Entries with animation source code
>> start

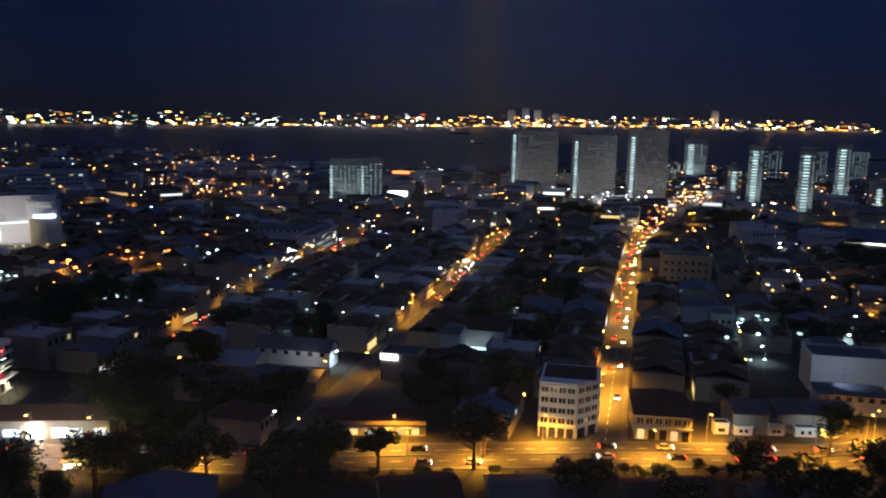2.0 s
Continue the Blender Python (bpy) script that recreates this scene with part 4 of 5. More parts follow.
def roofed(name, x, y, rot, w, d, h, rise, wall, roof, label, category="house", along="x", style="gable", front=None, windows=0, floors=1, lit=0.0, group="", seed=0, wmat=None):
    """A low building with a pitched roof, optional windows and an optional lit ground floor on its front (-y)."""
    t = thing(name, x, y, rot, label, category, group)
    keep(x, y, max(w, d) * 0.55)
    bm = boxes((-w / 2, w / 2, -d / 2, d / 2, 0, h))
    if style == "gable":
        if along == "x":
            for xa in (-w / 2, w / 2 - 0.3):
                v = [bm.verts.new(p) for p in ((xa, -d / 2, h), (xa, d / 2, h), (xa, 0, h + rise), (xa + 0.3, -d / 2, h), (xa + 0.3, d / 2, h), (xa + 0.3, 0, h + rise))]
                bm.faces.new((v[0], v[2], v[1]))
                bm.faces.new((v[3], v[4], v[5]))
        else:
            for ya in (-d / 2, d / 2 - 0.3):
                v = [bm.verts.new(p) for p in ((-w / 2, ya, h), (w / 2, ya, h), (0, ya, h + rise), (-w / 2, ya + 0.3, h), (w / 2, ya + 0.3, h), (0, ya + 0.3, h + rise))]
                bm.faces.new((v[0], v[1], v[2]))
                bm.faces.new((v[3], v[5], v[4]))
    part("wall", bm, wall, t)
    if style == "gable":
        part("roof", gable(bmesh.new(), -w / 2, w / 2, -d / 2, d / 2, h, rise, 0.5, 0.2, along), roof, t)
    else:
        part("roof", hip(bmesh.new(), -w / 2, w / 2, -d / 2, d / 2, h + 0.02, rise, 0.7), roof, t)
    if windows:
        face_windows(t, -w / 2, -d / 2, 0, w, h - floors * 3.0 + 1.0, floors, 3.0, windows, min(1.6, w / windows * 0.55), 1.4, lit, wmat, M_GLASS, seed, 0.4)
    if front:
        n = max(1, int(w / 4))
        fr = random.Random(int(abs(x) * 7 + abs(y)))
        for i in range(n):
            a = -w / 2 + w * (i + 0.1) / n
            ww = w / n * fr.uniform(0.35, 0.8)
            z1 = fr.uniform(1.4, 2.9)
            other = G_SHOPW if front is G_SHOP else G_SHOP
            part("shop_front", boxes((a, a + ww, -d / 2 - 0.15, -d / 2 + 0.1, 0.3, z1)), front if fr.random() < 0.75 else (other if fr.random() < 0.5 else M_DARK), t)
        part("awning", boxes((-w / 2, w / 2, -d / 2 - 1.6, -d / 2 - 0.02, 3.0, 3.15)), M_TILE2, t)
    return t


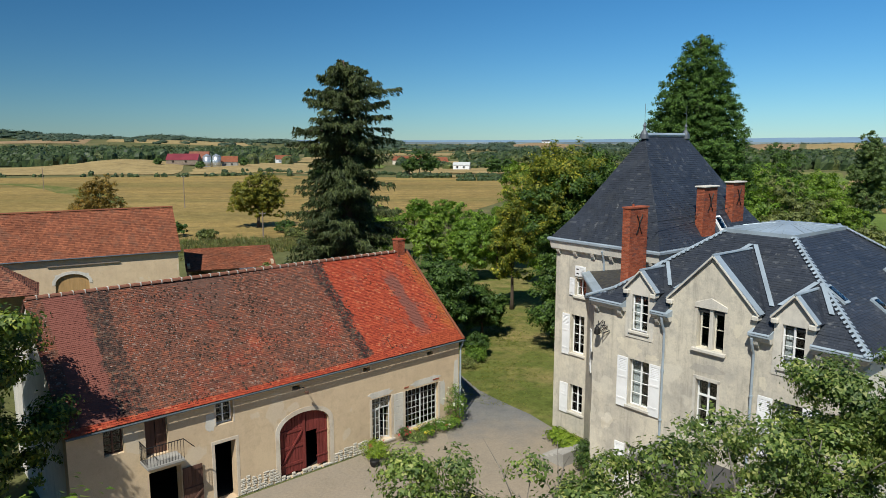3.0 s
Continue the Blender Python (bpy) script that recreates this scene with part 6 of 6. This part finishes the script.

>> end

# Exercise aim:
Would you mind returning each entry above word for word, skipping the images?

# Full response:
2.0 s
Continue the Blender Python (bpy) script that recreates this scene with part 4 of 5. More parts follow.
def roofed(name, x, y, rot, w, d, h, rise, wall, roof, label, category="house", along="x", style="gable", front=None, windows=0, floors=1, lit=0.0, group="", seed=0, wmat=None):
    """A low building with a pitched roof, optional windows and an optional lit ground floor on its front (-y)."""
    t = thing(name, x, y, rot, label, category, group)
    keep(x, y, max(w, d) * 0.55)
    bm = boxes((-w / 2, w / 2, -d / 2, d / 2, 0, h))
    if style == "gable":
        if along == "x":
            for xa in (-w / 2, w / 2 - 0.3):
                v = [bm.verts.new(p) for p in ((xa, -d / 2, h), (xa, d / 2, h), (xa, 0, h + rise), (xa + 0.3, -d / 2, h), (xa + 0.3, d / 2, h), (xa + 0.3, 0, h + rise))]
                bm.faces.new((v[0], v[2], v[1]))
                bm.faces.new((v[3], v[4], v[5]))
        else:
            for ya in (-d / 2, d / 2 - 0.3):
                v = [bm.verts.new(p) for p in ((-w / 2, ya, h), (w / 2, ya, h), (0, ya, h + rise), (-w / 2, ya + 0.3, h), (w / 2, ya + 0.3, h), (0, ya + 0.3, h + rise))]
                bm.faces.new((v[0], v[1], v[2]))
                bm.faces.new((v[3], v[5], v[4]))
    part("wall", bm, wall, t)
    if style == "gable":
        part("roof", gable(bmesh.new(), -w / 2, w / 2, -d / 2, d / 2, h, rise, 0.5, 0.2, along), roof, t)
    else:
        part("roof", hip(bmesh.new(), -w / 2, w / 2, -d / 2, d / 2, h + 0.02, rise, 0.7), roof, t)
    if windows:
        face_windows(t, -w / 2, -d / 2, 0, w, h - floors * 3.0 + 1.0, floors, 3.0, windows, min(1.6, w / windows * 0.55), 1.4, lit, wmat, M_GLASS, seed, 0.4)
    if front:
        n = max(1, int(w / 4))
        fr = random.Random(int(abs(x) * 7 + abs(y)))
        for i in range(n):
            a = -w / 2 + w * (i + 0.1) / n
            ww = w / n * fr.uniform(0.35, 0.8)
            z1 = fr.uniform(1.4, 2.9)
            other = G_SHOPW if front is G_SHOP else G_SHOP
            part("shop_front", boxes((a, a + ww, -d / 2 - 0.15, -d / 2 + 0.1, 0.3, z1)), front if fr.random() < 0.75 else (other if fr.random() < 0.5 else M_DARK), t)
        part("awning", boxes((-w / 2, w / 2, -d / 2 - 1.6, -d / 2 - 0.02, 3.0, 3.15)), M_TILE2, t)
    return t


3.0 s
Continue the Blender Python (bpy) script that recreates this scene with part 6 of 6. This part finishes the script.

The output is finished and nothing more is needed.